Stated problem: Copy out the lines of the records below, and only those lines, from the one with "import math" through the one with "pose from metres", exactly as they appear.
== Provided material
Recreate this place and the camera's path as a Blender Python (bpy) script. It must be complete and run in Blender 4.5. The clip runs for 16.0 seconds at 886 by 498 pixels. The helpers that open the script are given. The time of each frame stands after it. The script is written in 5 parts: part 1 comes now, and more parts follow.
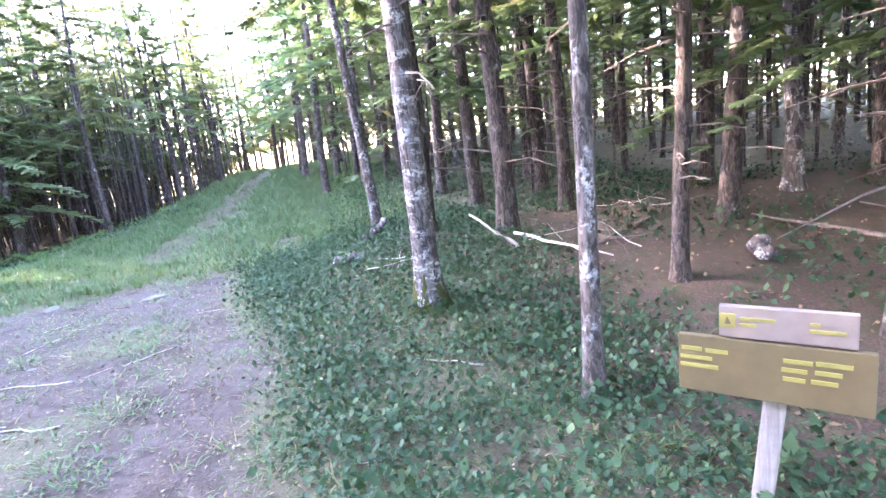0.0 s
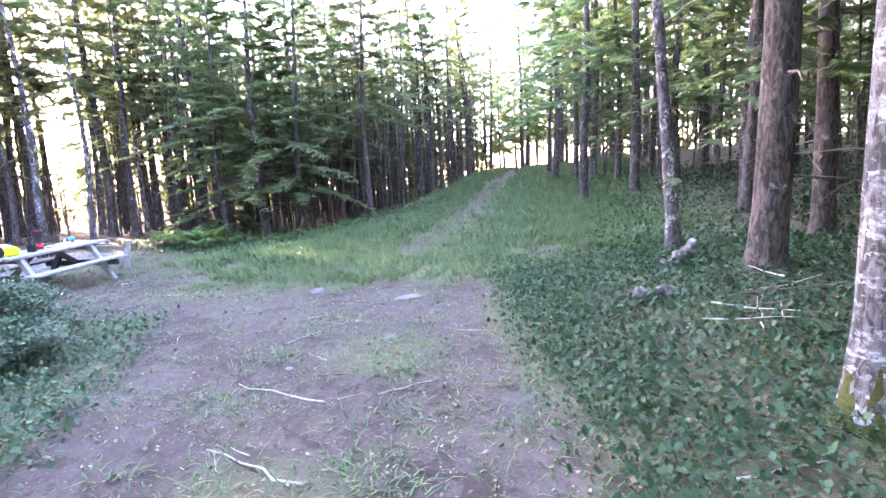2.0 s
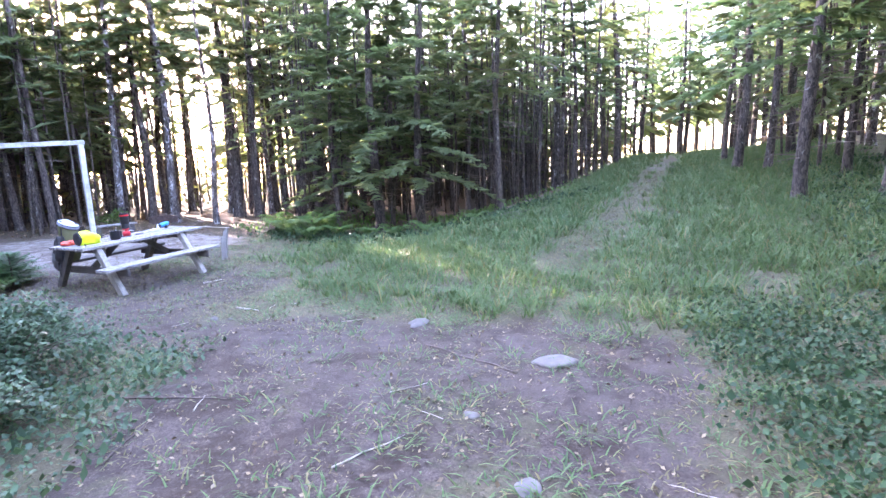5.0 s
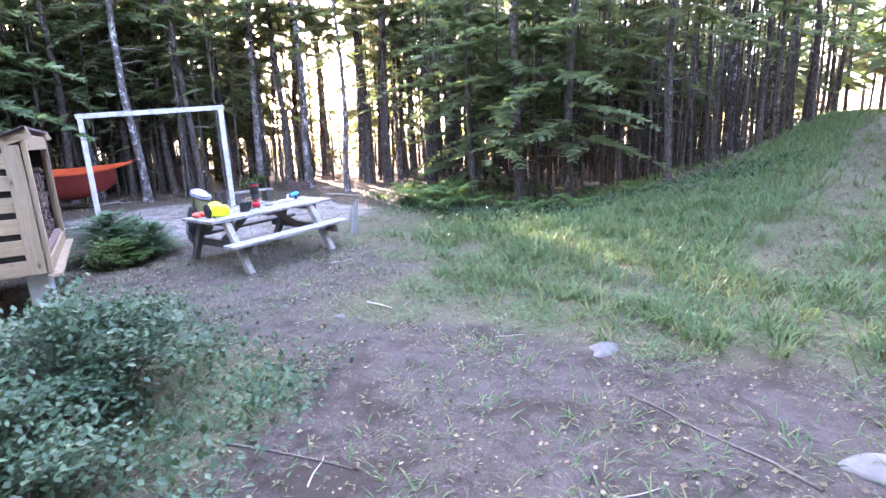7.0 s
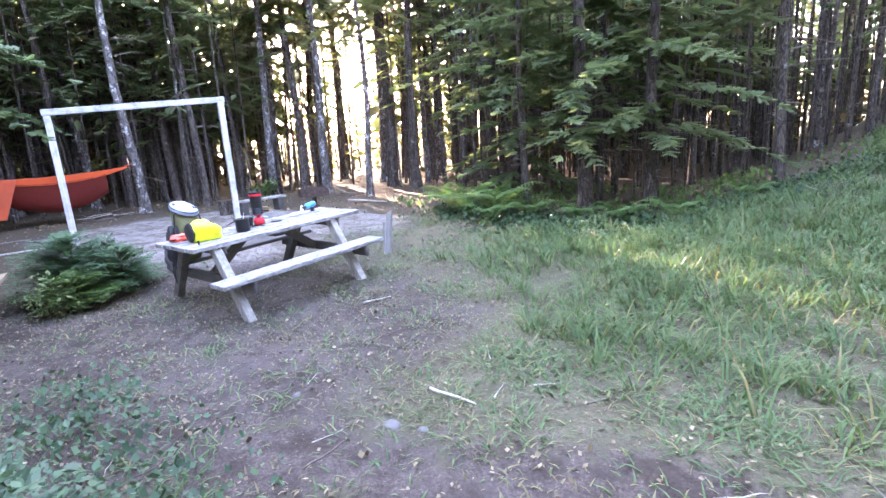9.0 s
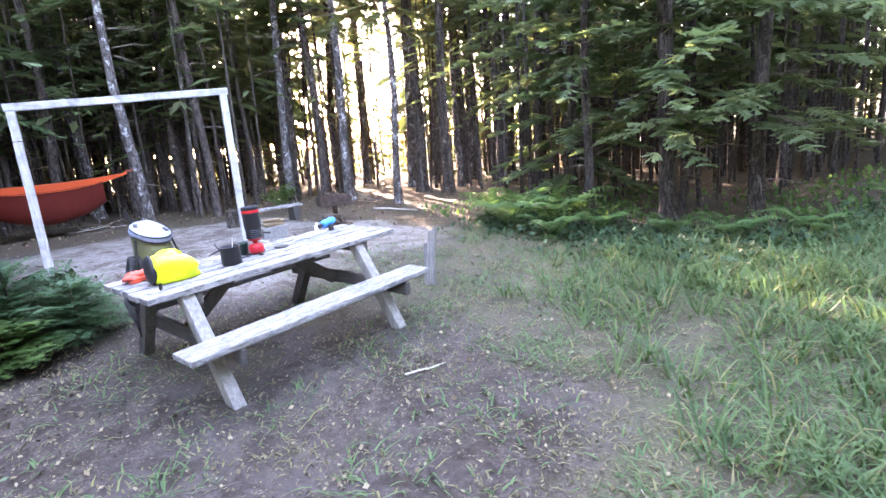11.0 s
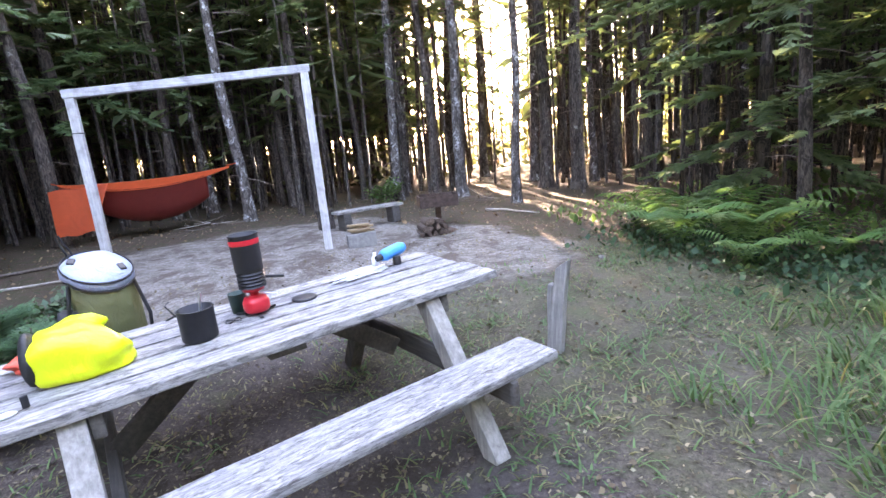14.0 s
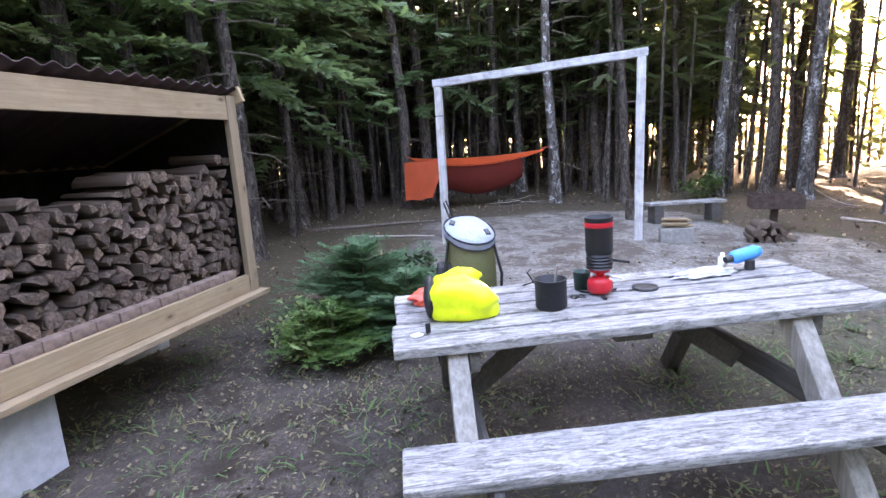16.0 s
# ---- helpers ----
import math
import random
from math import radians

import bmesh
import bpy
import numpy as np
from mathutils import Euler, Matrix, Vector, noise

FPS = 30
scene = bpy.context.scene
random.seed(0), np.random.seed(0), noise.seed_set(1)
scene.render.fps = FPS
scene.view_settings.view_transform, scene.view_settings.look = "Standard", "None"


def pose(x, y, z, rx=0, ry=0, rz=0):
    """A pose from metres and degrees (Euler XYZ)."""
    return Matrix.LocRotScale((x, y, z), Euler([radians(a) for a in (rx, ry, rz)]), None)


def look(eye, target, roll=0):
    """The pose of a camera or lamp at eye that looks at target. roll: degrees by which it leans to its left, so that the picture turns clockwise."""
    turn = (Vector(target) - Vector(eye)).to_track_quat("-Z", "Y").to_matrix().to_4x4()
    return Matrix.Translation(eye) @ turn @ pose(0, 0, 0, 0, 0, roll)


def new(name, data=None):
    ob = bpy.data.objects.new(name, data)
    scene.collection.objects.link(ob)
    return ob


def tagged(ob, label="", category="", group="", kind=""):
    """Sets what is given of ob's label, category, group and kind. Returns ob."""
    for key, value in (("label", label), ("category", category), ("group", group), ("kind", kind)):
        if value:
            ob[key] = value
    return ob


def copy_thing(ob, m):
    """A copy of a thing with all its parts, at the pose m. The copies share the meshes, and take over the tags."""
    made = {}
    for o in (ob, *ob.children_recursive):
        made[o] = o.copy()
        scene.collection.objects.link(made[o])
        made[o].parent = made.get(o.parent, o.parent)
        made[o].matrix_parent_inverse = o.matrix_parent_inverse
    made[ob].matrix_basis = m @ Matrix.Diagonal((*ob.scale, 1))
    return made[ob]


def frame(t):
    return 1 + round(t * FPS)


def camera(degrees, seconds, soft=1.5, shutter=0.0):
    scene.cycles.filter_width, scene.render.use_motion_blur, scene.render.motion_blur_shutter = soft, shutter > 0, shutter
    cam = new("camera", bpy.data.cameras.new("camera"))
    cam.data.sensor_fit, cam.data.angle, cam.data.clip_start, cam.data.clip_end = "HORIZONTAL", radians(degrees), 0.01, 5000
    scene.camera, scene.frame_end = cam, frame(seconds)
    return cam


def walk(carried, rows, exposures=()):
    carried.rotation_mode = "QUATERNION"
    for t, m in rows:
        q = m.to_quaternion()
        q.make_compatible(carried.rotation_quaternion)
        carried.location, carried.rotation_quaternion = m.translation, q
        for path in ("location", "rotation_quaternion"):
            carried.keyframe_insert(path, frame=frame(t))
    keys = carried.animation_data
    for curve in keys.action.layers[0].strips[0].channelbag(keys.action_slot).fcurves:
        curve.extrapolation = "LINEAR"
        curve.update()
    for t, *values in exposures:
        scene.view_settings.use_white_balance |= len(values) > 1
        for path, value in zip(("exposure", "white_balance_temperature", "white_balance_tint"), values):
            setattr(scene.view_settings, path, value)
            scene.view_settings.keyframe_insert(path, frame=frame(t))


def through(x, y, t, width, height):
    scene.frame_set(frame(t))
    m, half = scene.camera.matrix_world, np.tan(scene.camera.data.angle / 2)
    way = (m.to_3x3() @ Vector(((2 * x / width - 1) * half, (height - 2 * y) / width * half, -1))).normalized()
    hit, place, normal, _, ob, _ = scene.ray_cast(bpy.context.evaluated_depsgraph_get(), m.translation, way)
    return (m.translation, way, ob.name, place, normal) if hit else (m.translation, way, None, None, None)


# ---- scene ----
# camera and walk
cam = camera(82.0, 16.0, soft=1.5)
ROWS = [  # seconds, place, tilt, roll, heading
    (0.0, 2.875, -0.644, 1.825, 79.07, 6.36, -10.07),
    (0.5, 2.630, -0.359, 1.782, 80.32, 4.86, 4.31),
    (1.0, 2.439, 0.097, 1.754, 79.60, 2.50, 12.10),
    (1.5, 2.155, 0.551, 1.773, 80.70, 2.61, 10.38),
    (2.0, 2.003, 0.999, 1.786, 81.62, 2.92, 15.26),
    (2.5, 1.920, 1.457, 1.815, 81.63, 4.38, 14.20),
    (3.0, 1.733, 1.886, 1.818, 81.70, 4.78, 10.41),
    (3.5, 1.538, 2.271, 1.791, 82.25, 3.52, 11.82),
    (4.0, 1.330, 2.666, 1.763, 82.16, 2.50, 18.41),
    (6.5, 0.067, 4.265, 1.878, 77.36, 1.79, 39.69),
    (7.0, -0.346, 4.411, 1.809, 76.99, 2.38, 43.04),
    (7.5, -0.818, 4.603, 1.787, 76.22, 3.20, 44.46),
    (8.0, -1.304, 4.912, 1.769, 76.23, 3.48, 48.05),
    (8.5, -1.783, 5.269, 1.790, 75.84, 3.65, 43.73),
    (9.0, -2.286, 5.573, 1.673, 77.15, 3.58, 44.61),
    (9.5, -2.651, 5.833, 1.654, 77.45, 3.25, 48.88),
    (12.0, -4.483, 7.120, 1.544, 77.39, 4.25, 44.72),
    (12.5, -4.715, 7.457, 1.538, 77.12, 3.70, 43.26),
    (13.0, -5.073, 7.714, 1.523, 77.13, 4.24, 41.28),
    (13.5, -5.333, 7.849, 1.527, 77.61, 5.13, 44.48),
    (14.0, -5.407, 7.856, 1.501, 77.72, 5.28, 60.46),
    (14.5, -5.446, 7.811, 1.507, 77.34, 4.17, 67.14),
    (15.0, -5.443, 7.675, 1.538, 78.22, 4.36, 77.34),
    (15.5, -5.428, 7.569, 1.530, 78.68, 3.61, 86.54),
    (16.0, -5.426, 7.543, 1.529, 78.60, 3.21, 92.66),
]
walk(cam, [(t, pose(x, y, z, rx, ry, rz)) for t, x, y, z, rx, ry, rz in ROWS], [(0.0, 6.4, 6150, 39), (1.5, 6.1, 6250, 40), (4.0, 5.9, 6350, 41), (9.5, 6.0, 7050, 37), (16.0, 5.4, 7850, 32)])

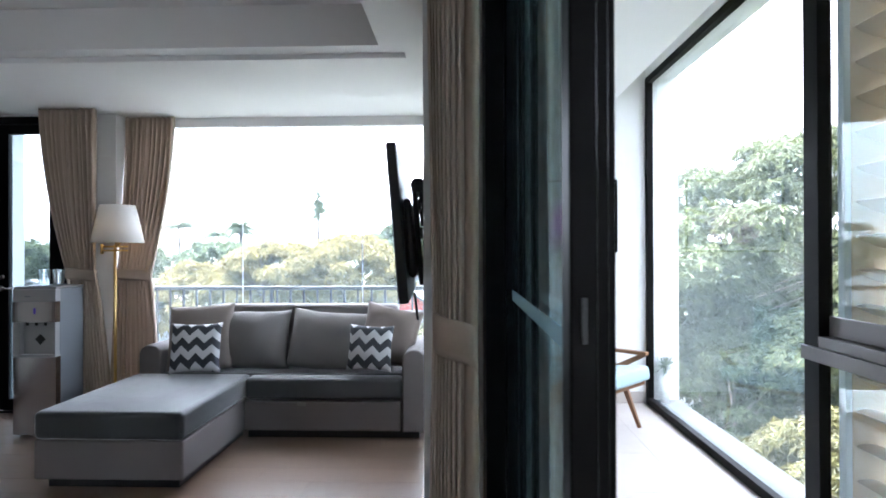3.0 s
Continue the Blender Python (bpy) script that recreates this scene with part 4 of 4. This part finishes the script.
====
Solved exercise:
import math
import random
from math import radians

import bmesh
import bpy
import numpy as np
from mathutils import Euler, Matrix, Vector, noise

FPS = 30
scene = bpy.context.scene
random.seed(0), np.random.seed(0), noise.seed_set(1)
scene.render.fps = FPS
scene.view_settings.view_transform, scene.view_settings.look = "Standard", "None"


def pose(x, y, z, rx=0, ry=0, rz=0):
    """A pose from metres and degrees (Euler XYZ)."""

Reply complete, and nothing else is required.